A day late and a dollar short. The Not So Modern Drummer emailed issues go out on or near the end of every month. This November issue is going out on December 1. Why the delay? Thanksgiving, of course, then Friday and Saturday afterward I taught all day and I ran out of time and spizzerinctum. I had a great holiday with my family down in my hometown of Jackson MS. which is three hours south of Memphis TN. The highlight was teaching my grandson Jase our first snare drum lesson. He is playing a Christmas Concert with his junior high school band on December 5. We had a lot of fun for several hours playing on practice pad and he’s a great student. He’s a natural. He gets it! I think it’s in his blood.
My family is full of drummers. Both of my children, son Paul and daughter Jenny play drums. Jenny played in high school band and was the soloist in her indoor drum line. Paul was a pro drummer for a while. He toured the U.S, China, Japan and South Korea with a surf punk band called DaiKaiJu. My wife Georgetta’s sons, Russell and Evan are drummers. Russell doesn’t play anymore but Evan is into grind core music and has incredible speed on the double bass pedals. He has been in several bands. His main claim to fame is that he builds the steam bent single ply shells for our drum brand, Famous Drum Company. My cousin Dean Stewart plays drums and is a vintage drum nut.
I have declared this fall to stop playing gigs I don’t enjoy for one reason or another. Now that I am teaching private lessons full time I can afford to turn down the gigs that are just too hard on my body, or the gigs with bad music or bad conditions or too much travel. BUT after I declared that, my friend of fifty years, trombonist Wally Fowler, asked me to play with his jazz big band this month, so I’m playing twelve big band gigs across Arkansas and Tennessee in December. Good music, good players, no hauling drums (they have a kit in the trailer) and someone else is doing the driving and I get to play the music I studied at North Texas State University in the seventies.
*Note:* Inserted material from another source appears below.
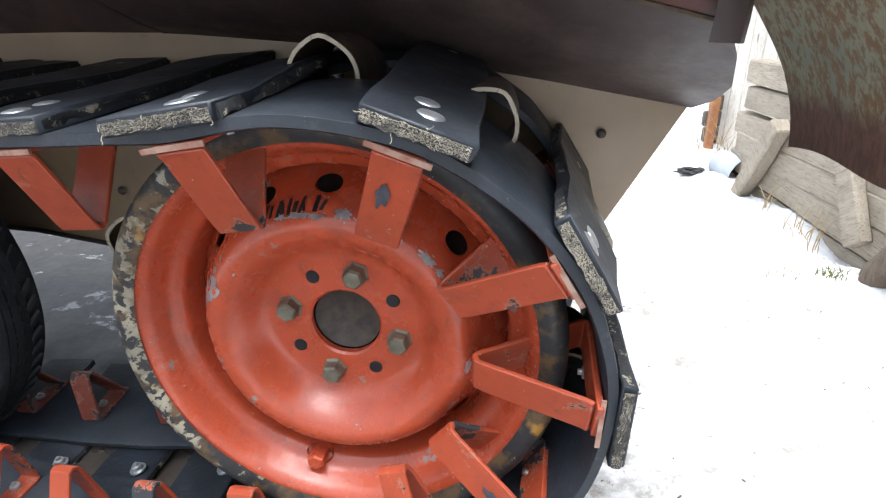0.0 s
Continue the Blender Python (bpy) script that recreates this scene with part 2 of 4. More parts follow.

Speaking of teaching full time, I have been recording instructional videos at Memphis Drum Shop’s recording studio and self promoting them shamelessly. I want to thank my longtime friend and owner of Memphis Drum Shop, Jim Pettit, for the opportunity to do this. (Jim calls me “my drum teacher”). “Five Minute Lessons with George Lawrence” videos are on You Tube and you can also find them on my artist page at https://memphisdrumshop.com/pages/george-lawrence. A new one is released every Saturday. The subjects of these videos are grooves, fills, rudiments, and sticking patterns that I teach my students. The skill level is from beginning to advanced. I’m doing this to attract private students in the Memphis area and remote students around the world. In the last two months students from Atlanta, Australia and Micronesia have signed up. I’m doing those via Face Time on computers. I also want to mention that the Delta Music Institute at Delta State University in Cleveland MS has asked me to teach drum set students as an adjunct instructor. I am also finished with my book I’ve been writing for at least a year – “ The Missing Rudiments – Expanding the American rudiment system with missing and long forgotten fundamental snare drum rudiments, plus the new drum set unison rudiments”. I sent the finished manuscript to my editor, Richard Best in Canada, last week. He is doing the music engraving and layout. I don’t know exactly when it will be available for purchase as a downloadable pdf file and printed book, but I told him I need it soon because some of my future video lessons will be about those missing rudiments. I am starting a waiting list for the book if you want to email me and get on the list. george@notsomoderndrummer.com
NSMD founder John Aldridge told me once that Not So Modern Drummer was his “calling card”. I’ve been publishing it for fifteen years now. I now have more time to write about my personal experiences as a lifelong career drummer. So, yeah, this is my calling card. In the future I’ll strive to share with you more of the things I’ve learned along the way. If I repeat myself and tell the same stories over and over, I have an excuse; I’m seventy years old!!!